Son Jarah in an offline comment called for a negative income tax (aka earned income credit). I think they’re both right.  If we try to force employers to pay more than competitive compensation, we simply lose jobs to somewhere else.  But sometimes the competitive compensation for a particular skill level in a particular job may not be enough to buy necessities, especially for a single provider for many.  As Abby points out, the cost of health care is often where the crunch comes.

Reducing the cost of health care is another subject for another post.  So is my opinion that employer-paid health care is inefficient and, in fact, absurd.  Employers should pay salaries which are then used to buy what the employees want and need.  Putting all that aside, though, an entry level job may not be “worth” what the employee needs.  I do think a compassionate society socializes the cost of necessities through a mechanism which rewards work and avoids perverse incentives.  Easier said than done but the formula’s not rocket science either.

Brad Respess commented: “The first and second rungs of the ladder in our nation remain for those hungry for success.
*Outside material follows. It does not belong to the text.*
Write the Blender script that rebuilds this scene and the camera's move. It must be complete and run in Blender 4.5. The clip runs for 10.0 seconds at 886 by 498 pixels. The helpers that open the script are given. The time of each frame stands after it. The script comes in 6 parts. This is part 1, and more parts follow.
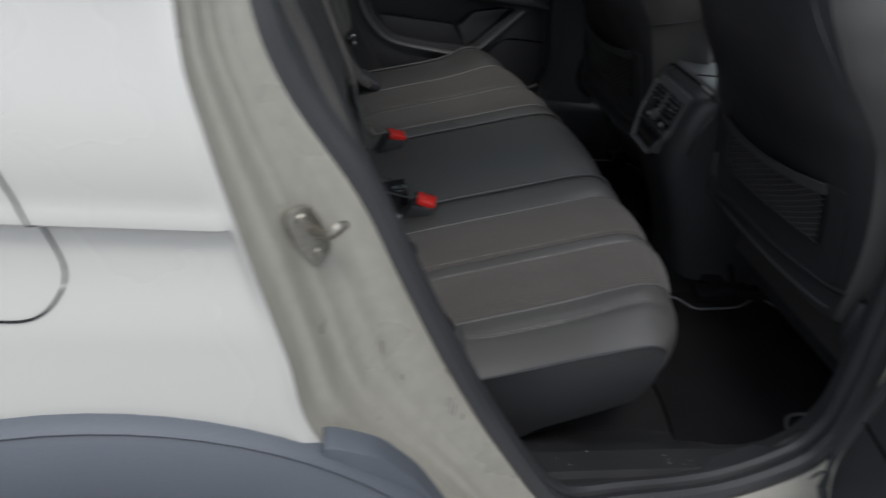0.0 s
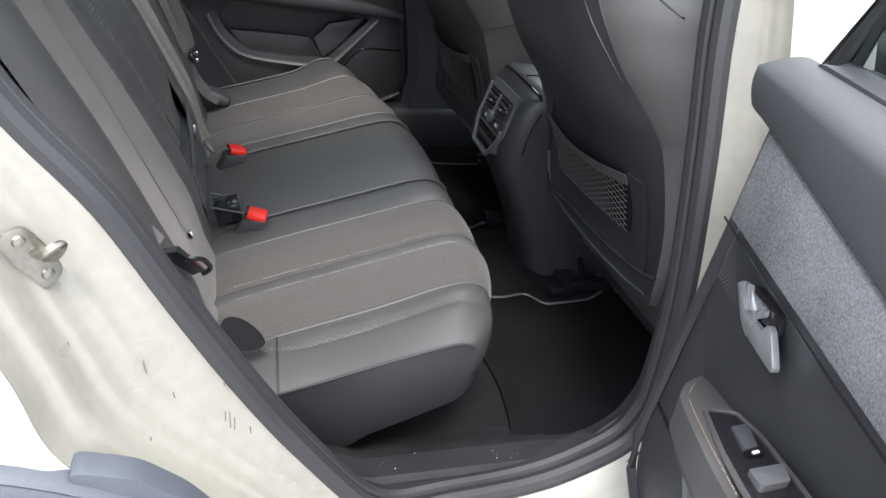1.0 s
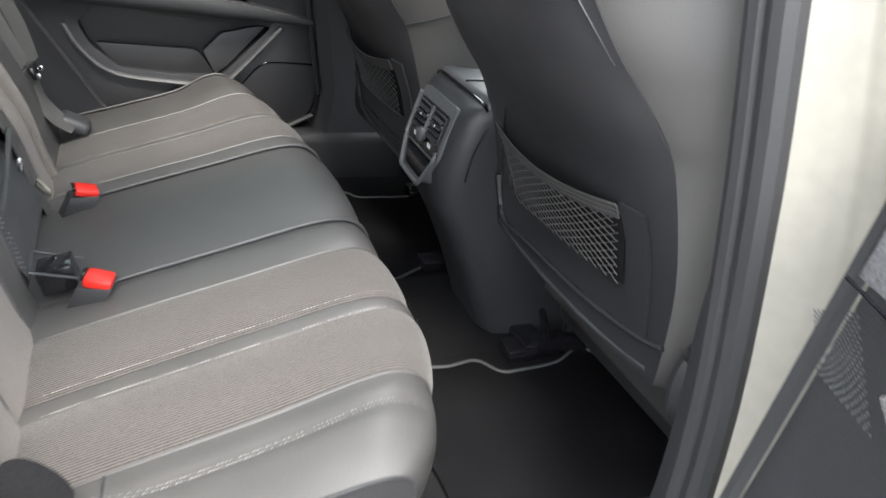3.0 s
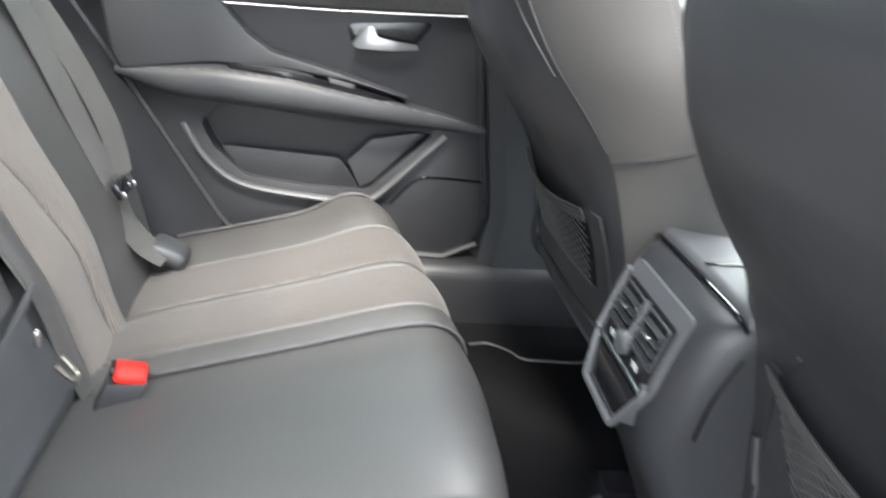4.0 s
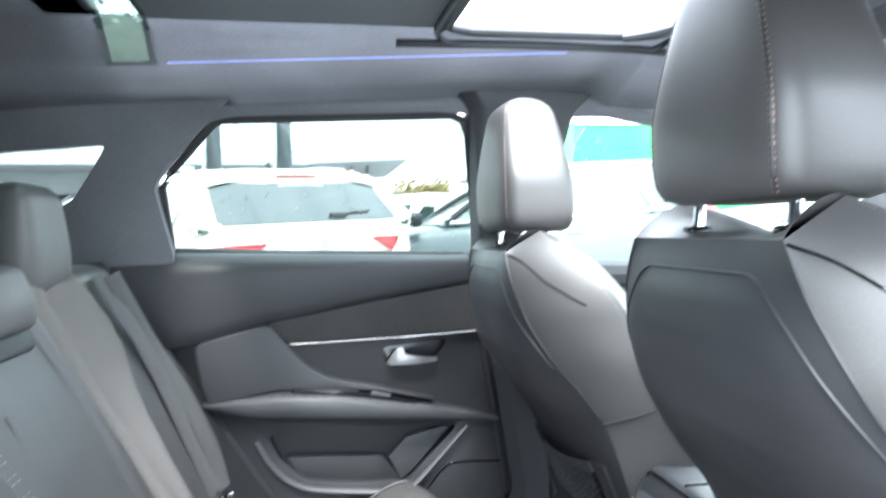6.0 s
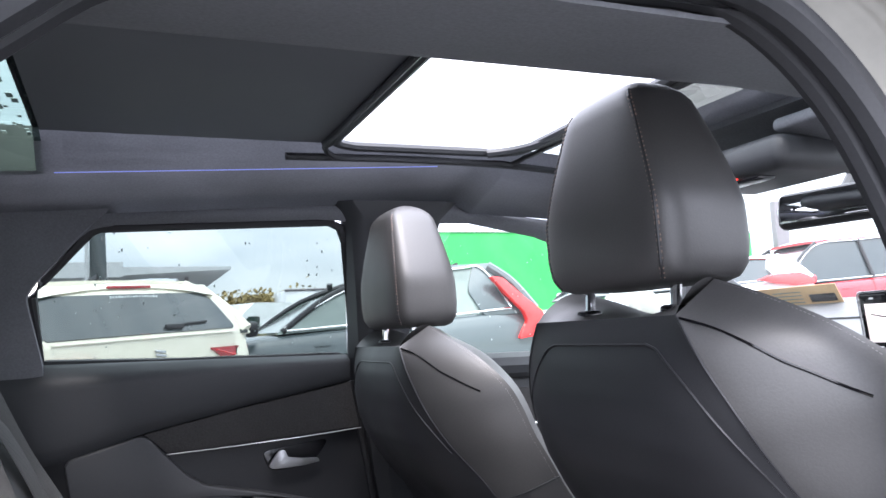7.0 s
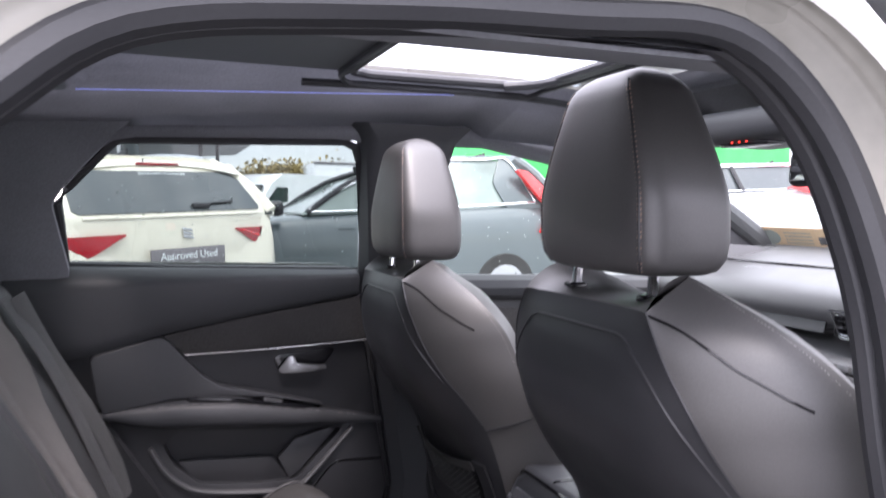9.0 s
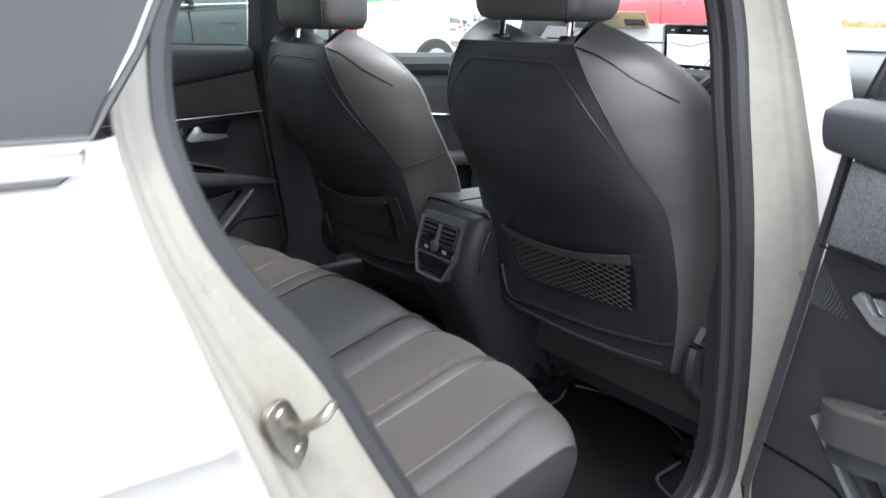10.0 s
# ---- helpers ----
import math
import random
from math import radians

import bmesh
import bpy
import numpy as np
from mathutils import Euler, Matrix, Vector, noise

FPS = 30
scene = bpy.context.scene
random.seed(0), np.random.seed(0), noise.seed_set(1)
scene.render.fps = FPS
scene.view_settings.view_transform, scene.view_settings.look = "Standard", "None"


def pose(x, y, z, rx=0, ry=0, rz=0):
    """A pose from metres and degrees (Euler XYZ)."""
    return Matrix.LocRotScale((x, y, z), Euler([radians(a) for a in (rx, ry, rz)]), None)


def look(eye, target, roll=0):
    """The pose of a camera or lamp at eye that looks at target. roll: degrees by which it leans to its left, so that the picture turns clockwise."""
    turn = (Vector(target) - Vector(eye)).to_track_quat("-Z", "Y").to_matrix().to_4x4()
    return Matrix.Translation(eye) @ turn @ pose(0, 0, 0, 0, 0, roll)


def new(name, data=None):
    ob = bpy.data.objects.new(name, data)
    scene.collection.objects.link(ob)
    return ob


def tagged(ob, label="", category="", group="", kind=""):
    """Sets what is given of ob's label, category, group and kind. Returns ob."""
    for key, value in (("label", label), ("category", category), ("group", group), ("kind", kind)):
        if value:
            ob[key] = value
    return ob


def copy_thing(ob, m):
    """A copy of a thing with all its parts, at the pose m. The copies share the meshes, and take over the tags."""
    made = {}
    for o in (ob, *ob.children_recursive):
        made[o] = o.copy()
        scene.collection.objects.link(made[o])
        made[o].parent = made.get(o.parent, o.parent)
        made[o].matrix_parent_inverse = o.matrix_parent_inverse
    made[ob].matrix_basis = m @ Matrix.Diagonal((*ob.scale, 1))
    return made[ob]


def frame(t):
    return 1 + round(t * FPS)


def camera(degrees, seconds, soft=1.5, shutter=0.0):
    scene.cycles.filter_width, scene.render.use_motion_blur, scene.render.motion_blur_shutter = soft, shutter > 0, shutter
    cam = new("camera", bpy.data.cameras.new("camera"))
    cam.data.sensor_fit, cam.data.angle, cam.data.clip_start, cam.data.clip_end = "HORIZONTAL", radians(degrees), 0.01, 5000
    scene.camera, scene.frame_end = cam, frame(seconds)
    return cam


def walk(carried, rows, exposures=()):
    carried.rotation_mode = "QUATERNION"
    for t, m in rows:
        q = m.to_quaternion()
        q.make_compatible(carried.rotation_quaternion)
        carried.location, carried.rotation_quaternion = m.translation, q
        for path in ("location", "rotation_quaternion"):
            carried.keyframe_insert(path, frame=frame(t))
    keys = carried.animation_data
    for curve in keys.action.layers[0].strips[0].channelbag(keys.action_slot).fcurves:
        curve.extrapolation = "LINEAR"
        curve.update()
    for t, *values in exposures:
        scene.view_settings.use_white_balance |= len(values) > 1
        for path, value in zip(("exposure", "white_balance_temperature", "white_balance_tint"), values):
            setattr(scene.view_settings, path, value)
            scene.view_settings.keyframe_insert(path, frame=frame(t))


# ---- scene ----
cam = camera(59.4, 10.0, 1.5, 0.35)
EXPOSURES = [(0.0, 1.35, 6400, 10), (0.2, 1.65, 6400, 10), (0.5, 2.4, 6400, 10), (1.0, 2.95, 6450, 12), (2.2, 3.15, 6700, 12), (3.3, 3.95, 6700, 9), (4.0, 4.6, 6650, 9), (4.5, 4.65, 6650, 8),
             (5.2, 4.62, 6600, 12), (5.8, 4.5, 6150, 6), (6.2, 4.08, 6000, 6), (7.3, 2.8, 6250, 20), (8.5, 2.85, 6300, 20), (9.5, 2.95, 6500, 28), (10.0, 2.88, 6350, 12)]
PATH = [
    (0, (-0.249, -1.478, 1.295), (0.176, 0.181, 0.261), 9.3),
    (0.2, (-0.185, -1.5, 1.307), (0.347, 0.142, 0.297), 9.0),
    (0.5, (-0.106, -1.516, 1.31), (0.483, 0.114, 0.312), 8.8),
    (0.7, (-0.076, -1.528, 1.316), (0.516, 0.107, 0.328), 8.6),
    (1, (-0.067, -1.524, 1.316), (0.52, 0.112, 0.328), 8.2),
    (1.5, (-0.099, -1.47, 1.275), (0.504, 0.155, 0.277), 5.6),
    (2, (-0.153, -1.407, 1.258), (0.599, 0.177, 0.297), 6.1),
    (2.2, (-0.126, -1.376, 1.245), (0.662, 0.204, 0.305), 6.5),
    (3.3, (0.157, -1.054, 1.139), (0.847, 0.607, 0.263), 9.1),
    (3.5, (0.206, -0.941, 1.129), (0.797, 0.76, 0.26), 8.5),
    (3.8, (0.244, -0.78, 1.122), (0.645, 0.994, 0.291), 7.4),
    (4, (0.224, -0.696, 1.129), (0.525, 1.118, 0.342), 6.8),
    (4.5, (0.206, -0.662, 1.196), (0.242, 1.209, 0.49), 5.7),
    (5, (0.135, -0.835, 1.212), (0.099, 1.07, 0.605), 4.1),
    (5.5, (0.111, -1.005, 1.183), (0.195, 0.948, 0.757), 1.2),
    (5.8, (0.085, -1.047, 1.194), (0.329, 0.928, 1.003), 0.2),
    (6, (0.086, -1.042, 1.204), (0.423, 0.929, 1.153), -0.7),
    (6.2, (0.06, -1.053, 1.203), (0.516, 0.894, 1.265), -1.4),
    (7.3, (-0.074, -1.123, 1.185), (0.734, 0.694, 1.401), -2.8),
    (7.5, (-0.064, -1.117, 1.21), (0.743, 0.701, 1.416), -2.4),
    (8, (-0.017, -1.117, 1.266), (0.752, 0.723, 1.424), -1.1),
    (8.3, (0.01, -1.132, 1.275), (0.732, 0.73, 1.39), -0.1),
    (8.5, (0.027, -1.127, 1.282), (0.712, 0.751, 1.352), 0.3),
    (9, (-0.036, -1.173, 1.296), (0.668, 0.696, 1.197), 0.8),
    (9.5, (-0.25, -1.256, 1.248), (0.798, 0.397, 0.838), 0.0),
    (9.7, (-0.341, -1.297, 1.265), (0.79, 0.26, 0.718), -0.4),
    (10, (-0.451, -1.351, 1.227), (0.712, 0.174, 0.658), 1.1),
]
walk(cam, [(t, look(eye, target, roll)) for t, eye, target, roll in PATH], EXPOSURES)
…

In our community (in metro Atlanta), easily over 100 hispanic male immigrants wait in fast-food parking lots between my house and my office for an opportunity to work each morning….
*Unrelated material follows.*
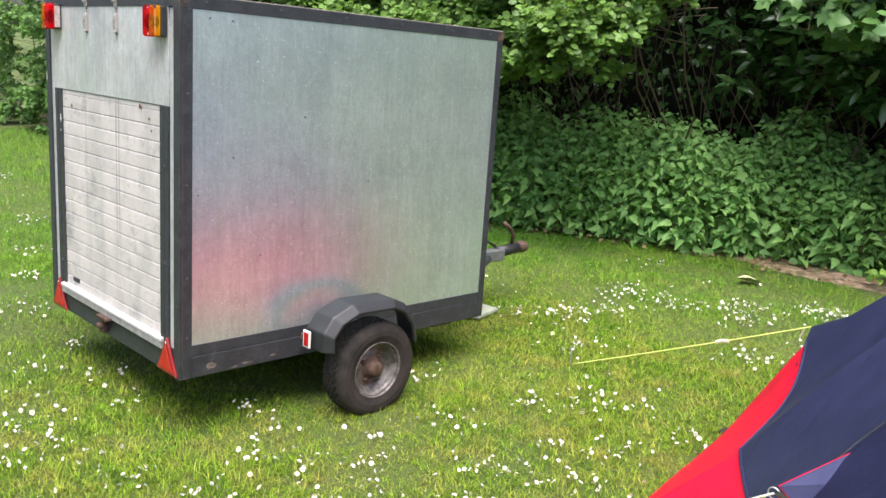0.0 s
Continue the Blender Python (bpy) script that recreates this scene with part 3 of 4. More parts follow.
def lens_plate(y0, y1, z0, z1, cy, cz, x_face, x_back, corner, material, name, parent, label):
    """A lens half with rounded outer corners and concentric ridges round the bulb."""
    bm = bmesh.new()
    ny, nz = 60, 118
    grid = []
    for i in range(ny + 1):
        col = []
        for j in range(nz + 1):
            y = y0 + (y1 - y0) * i / ny
            z = z0 + (z1 - z0) * j / nz
            r = math.hypot(y - cy, z - cz)
            x = x_face
            if r < 0.062:
                x += (0.0008 if r < 0.026 else 0.0006) * math.cos(r * 2 * math.pi / 0.0027)
            d = [min(abs(z - z0), abs(z1 - z))]
            if corner != 'lo':
                d.append(abs(y1 - y))
            if corner != 'hi':
                d.append(abs(y - y0))
            e = min(d)
            rad = 0.011
            if e < rad:
                x += rad - math.sqrt(max(0, rad * rad - (rad - e) ** 2))
            col.append(bm.verts.new((x, y, z)))
        grid.append(col)
    # rounded outline
    for i in range(ny + 1):
        for j in range(nz + 1):
            v = grid[i][j]
            for sy, yy in (('hi', y1), ('lo', y0)):
                if corner == sy or corner == 'both':
                    for zz, s in ((z0, 1), (z1, -1)):
                        oy = yy - 0.014 if sy == 'hi' else yy + 0.014
                        oz = zz + s * 0.014
                        dy, dz = v.co.y - oy, v.co.z - oz
                        if (dy > 0) == (sy == 'hi') and (dz < 0) == (s == 1):
                            m = max(abs(dy), abs(dz))
                            h = math.hypot(dy, dz)
                            if h > 1e-6:
                                v.co.y, v.co.z = oy + dy * m / h, oz + dz * m / h
    for i in range(ny):
        for j in range(nz):
            bm.faces.new((grid[i][j], grid[i + 1][j], grid[i + 1][j + 1], grid[i][j + 1]))
    rim = [grid[i][0] for i in range(ny)] + [grid[ny][j] for j in range(nz)] + [grid[i][nz] for i in range(ny, 0, -1)] + [grid[0][j] for j in range(nz, 0, -1)]
    back = [bm.verts.new((x_back, v.co.y, v.co.z)) for v in rim]
    n = len(rim)
    for i in range(n):
        bm.faces.new((rim[i], rim[(i + 1) % n], back[(i + 1) % n], back[i]))
    bmesh.ops.recalc_face_normals(bm, faces=bm.faces[:])
    return part(name, bm, material, parent, label, lean=True, smooth=True)


def rear_lamp(y_in, y_out, z0, z1, broken):
    """y_in: the edge towards the middle; the amber half lies outwards."""
    lo, hi = min(y_in, y_out), max(y_in, y_out)
    outward = -1 if y_out < y_in else 1
    split = y_in + outward * 0.062
    lamp = tp("rear_lamp", box(-0.034, -0.008, lo + 0.001, hi - 0.001, z0 + 0.001, z1 - 0.001, 0.006), M_housing, "square red and amber rear lamp in a black housing" + (", its rim chipped" if broken else ""))
    tp("reflector_bowl", box(-0.038, -0.0345, lo + 0.004, hi - 0.004, z0 + 0.004, z1 - 0.004, 0.001), M_bowl, parent=lamp)
    rc, ac = (y_in + outward * 0.030), (split + outward * 0.0215)
    zc = (z0 + z1) / 2 - 0.002
    # dark discs put in the bulb cavities' shade, with softer rings and lighter middles
    for c, r in ((rc, 0.0265), (ac, 0.0185)):
        tp("cavity_ring", prism([(c + r * 1.13 * math.cos(t), zc + r * 1.13 * math.sin(t)) for t in [2 * math.pi * k / 28 for k in range(28)]], 'x', -0.040, -0.0382), M_bulb, parent=lamp)
        dark_disc = tp("bulb_socket", prism([(c + r * math.cos(t), zc + r * math.sin(t)) for t in [2 * math.pi * k / 28 for k in range(28)]], 'x', -0.046, -0.0402), M_cavity, parent=lamp)
        tp("bulb", prism([(c + outward * 0.004 + r * 0.40 * math.cos(t), zc - 0.003 + r * 0.36 * math.sin(t)) for t in [2 * math.pi * k / 20 for k in range(20)]], 'x', -0.049, -0.0462), M_bulb, parent=dark_disc)
    red = (split, y_in) if outward < 0 else (y_in, split)
    amb = (y_out, split) if outward < 0 else (split, y_out)
    lens_plate(red[0], red[1], z0, z1, rc, zc, -0.056, -0.034, 'hi' if outward < 0 else 'lo', M_red, "red_lens", lamp, "red ribbed plastic lens")
    lens_plate(amb[0], amb[1], z0, z1, ac, zc, -0.056, -0.034, 'lo' if outward < 0 else 'hi', M_amber, "amber_lens", lamp, "amber ribbed plastic lens")
    ys = split - outward * 0.008
    add_screws([(-0.0565, ys, z1 - 0.0105), (-0.0565, ys, z0 + 0.0085)], 'x', M_screw, 0.0036, lamp)
    if outward > 0:
        tp("side_window", box(-0.036, -0.012, y_in - 0.0035, y_in + 0.002, z0 + 0.010, z1 - 0.012, 0.001), M_clear, "clear side window", parent=lamp)
    if broken:
        rng = random.Random(4)
        bm = bmesh.new()
        for k in range(120):
            z = z0 + 0.008 + (z1 - z0 - 0.024) * (k + rng.random()) / 120
            y = y_out + 0.0042 + 0.0011 * math.sin(z * 700) + rng.gauss(0, 0.0007)
            bmesh.ops.create_icosphere(bm, subdivisions=1, radius=rng.uniform(0.0004, 0.0013), matrix=Matrix.Translation((-0.0538, y, z)) @ Matrix.Rotation(rng.uniform(-0.6, 0.6), 4, 'X') @ Matrix.Diagonal((0.45, 0.7, rng.uniform(1.0, 2.4), 1)))
        for k in range(46):
            y = y_out + 0.010 + 0.030 * rng.random() ** 1.3
            bmesh.ops.create_icosphere(bm, subdivisions=1, radius=rng.uniform(0.0005, 0.0017), matrix=Matrix.Translation((-0.0535, y, z1 - 0.0065 + rng.gauss(0, 0.0013))) @ Matrix.Rotation(rng.uniform(-0.6, 0.6), 4, 'X') @ Matrix.Diagonal((0.4, rng.uniform(0.8, 2.0), 0.7, 1)))
        zt = z1 - 0.0015
        # raised near-black sliver paints the dark of the broken-off corner
        tp("broken_corner_sliver", prism([(y_out + 0.001, zt - 0.012), (y_out + 0.0045, zt - 0.009), (y_out + 0.008, zt - 0.0045), (y_out + 0.016, zt - 0.003), (y_out + 0.022, zt - 0.0005), (y_out + 0.011, zt), (y_out + 0.004, zt - 0.003)], 'x', -0.0575, -0.050), M_dark, "near-black sliver in place of the gap where the lens corner broke off", parent=lamp)
        tp("chipped_edge", bm, M_chip, "white chipped plastic along the amber rim", parent=lamp)
    return lamp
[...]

“And how many new real estate brokers, salesman, or entrepreneurs take no salary as they start their business?...”

Unfortunately, as I said in my original post, the jobs the immigrants are waiting for in the parking lot are probably illegal.  The immigrants may well be illegal themselves.  But we need them to support us as we retire and they need the low-wage jobs as a starting point.  They’ll progress beyond them; you can count on that.  But the hypocrisy of keeping immigrant labor under the table means both that society loses tax income and the immigrants are open to exploitation since they don’t dare go to the police.
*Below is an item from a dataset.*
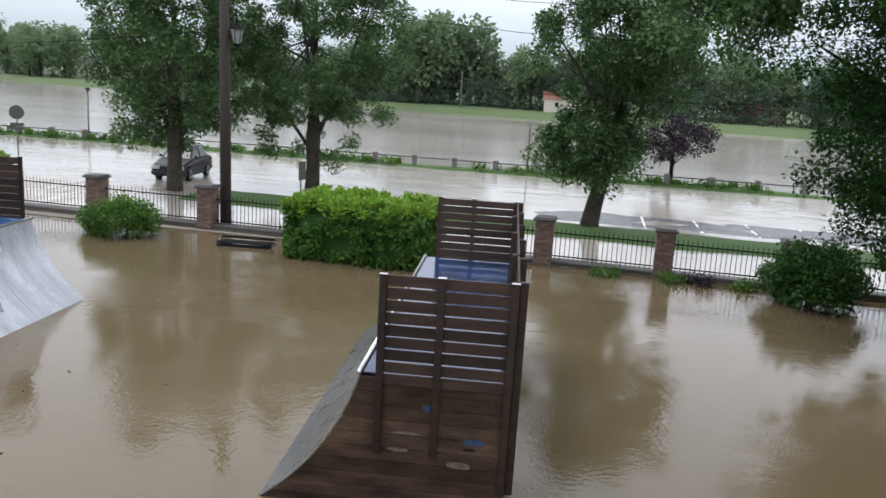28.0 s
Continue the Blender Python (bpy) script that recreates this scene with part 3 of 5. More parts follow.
ramp_a = ramp("dark wooden quarter pipe with blue deck and marked steel face", pose(-14.2, -13.19, 0, 0, 0, 185.5), 3.09, 0, 5, 5, 0.3, 6.78, [(0.0, 0.13, 0.0), (0.13, 0.28, 0.12), (0.28, 0.74, 0.0), (0.74, 1.0, 0.0)], 0.007)
ramp_b = ramp("dark wooden quarter pipe with slatted guard rails, half under water", pose(-21.17, -4.87, 0, 0, 0, 5.9), 2.965, 1, 6, 6, 0.75, 6.9, [(0.0, 0.25, 0.0), (0.25, 0.5, 0.0), (0.5, 0.75, 0.0), (0.75, 1.0, 0.0)], 0.014)


def on_face(x, z):
    d = 0.03
    slope = (profile(z - d) - profile(z + d)) / (2 * d)
    nrm = Vector((0, -1, slope)).normalized()
    return Vector((x, -profile(z), z)) + nrm * 0.004, nrm


def stroke(name, pts, width, root, mat):
    """A painted line on the riding surface."""
    fine = []
    for (xa, za), (xb, zb) in zip(pts, pts[1:]):
        fine += [(xa + (xb - xa) * t / 5, za + (zb - za) * t / 5) for t in range(5)]
    fine.append(pts[-1])
    v, f = [], []
    for i, (x, z) in enumerate(fine):
        a, b = fine[max(i - 1, 0)], fine[min(i + 1, len(fine) - 1)]
        d = Vector((b[0] - a[0], b[1] - a[1]))
        d = d.normalized() if d.length else Vector((1, 0))
        w = width * (0.8 + 0.4 * noise.noise(Vector((x * 9, z * 9, 0))))
        for s in (-1, 1):
            v.append(on_face(x - d.y * w * s, z + d.x * w * s)[0])
    f = [(2 * i, 2 * i + 1, 2 * i + 3, 2 * i + 2) for i in range(len(fine) - 1)]
    part(name, mesh_of(name, v, f), mat, root, "blue hand-painted mark")


stroke("painted_letter_t", [(2.42, 0.75), (2.92, 0.72)], 0.021, ramp_a, PAINT_BLUE)
stroke("painted_letter_t", [(2.66, 0.73), (2.78, 0.16)], 0.019, ramp_a, PAINT_BLUE)
stroke("painted_letter_t", [(2.7, 0.17), (2.9, 0.12)], 0.012, ramp_a, PAINT_BLUE)
stroke("painted_dash", [(3.07, 0.42), (3.2, 0.42)], 0.016, ramp_a, PAINT_BLUE)
stroke("painted_letter_n", [(3.44, 0.2), (3.5, 0.7), (3.82, 0.21), (3.9, 0.72)], 0.015, ramp_a, PAINT_BLUE)
stroke("painted_heart", [(4.46, 0.3), (4.3, 0.45), (4.27, 0.55), (4.33, 0.61), (4.43, 0.53), (4.52, 0.61), (4.6, 0.55), (4.57, 0.45), (4.46, 0.3)], 0.014, ramp_a, PAINT_BLUE)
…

Brad’s point about commission compensation and entrepreneurs is a good one which I missed.  I don’t think, however, that these are entry level jobs  but more like the third or fourth rungs on the ladder which brings us to the next comment.

Candice commented: “As an aside - one of the biggest problems with New Orleans, actually, is that since our oil industry disappeared and moved to Houston in the 80s, there are no middle rungs. The lower ones are full of foodservice and other tourist-related low-paying jobs. It was a largely underemployed city….”

The first rungs on the ladder are essential but most people don’t want to stay there.  There does need to be a way up.  As Brad suggested above, commission jobs are one way for some people to “prove” exactly how much they’re worth.  Local entrepreneurship is another. Almost everywhere I’ve lived, the ethnic immigrants who were hired as manual laborers for gardening a generation ago, now own the gardening services and employ a more recent wave of immigrants – often from a very different part of the world.

The best workers become supervisors and move into the middle class.  Walmart says that is providing these middle rungs as well as a legion of entry level jobs.  I don’t know whether this is true or spin or both.  To the extent it is happening, this is a very good thing.

Don Ryan commented: “…The promises made to the older generation (ie, lifetime healthcare, above market wages, etc.) have brought down the house. GM is now at the point where, short of offering substantial discounts such as its employee pricing, it can't offer a new car that the American public will pay for en masse….”

With hindsight it is very clear that unfunded future benefit plans will kill any company (or be shed through bankruptcy). Why?  Because it is possible to start a new company in the same industry that doesn’t have these liabilities and therefore has a lower cost basis.  GM is paying both the people who currently make cars AND the people who used to make cars.  A new competitor only pays those who are actually making cars.  One more good reason why compensation ought to be paid directly rather than through “benefits” – especially if those benefits are only a promise for a future which may never come.

Wife Mary has just been to China for a couple of weeks.  She was hugely impressed by the economic expansion happening there; but she was also told quite clearly and more than once: “We are in a race with India.  We are deliberately ignoring environmental issues, worker safety, and retirement to make sure we win.”  Mary knows well that the people who are working for relatively low wages in relatively unsafe conditions without adequate health care earned even less under worse conditions before.  She knows they have greater individual opportunity than they had before.  But she worries that globalization could be a race to the bottom.  That everyone may be forced DOWN the ladder of opportunity.

I’m an optimist; I don’t that’ll happen.  The wage differential between Japan and the US which was once so worrisome has all but disappeared.  Wages are rising in China and India.  In fact, India outsources to China.  A global economy is NOT a zero sum game.  Increased trade is good for all economies – although it can be very hard on people whose jobs move away.  As living standards rise, so do prevailing wages.  One of the few economic bright spots for sub-Saharan Africa is investment and outsourcing to there by India and China. As a people get more prosperous, they demand intangibles like a clean environment.

We can’t stop globalization and we shouldn’t want to.  We have to make sure we don’t outsource opportunity by kicking out the bottom rungs of the ladder in our own country; but, as Abby and Jarah suggest, we can make those rungs livable and should.   Not only France but also the US has third world problems imbedded in its first world affluence.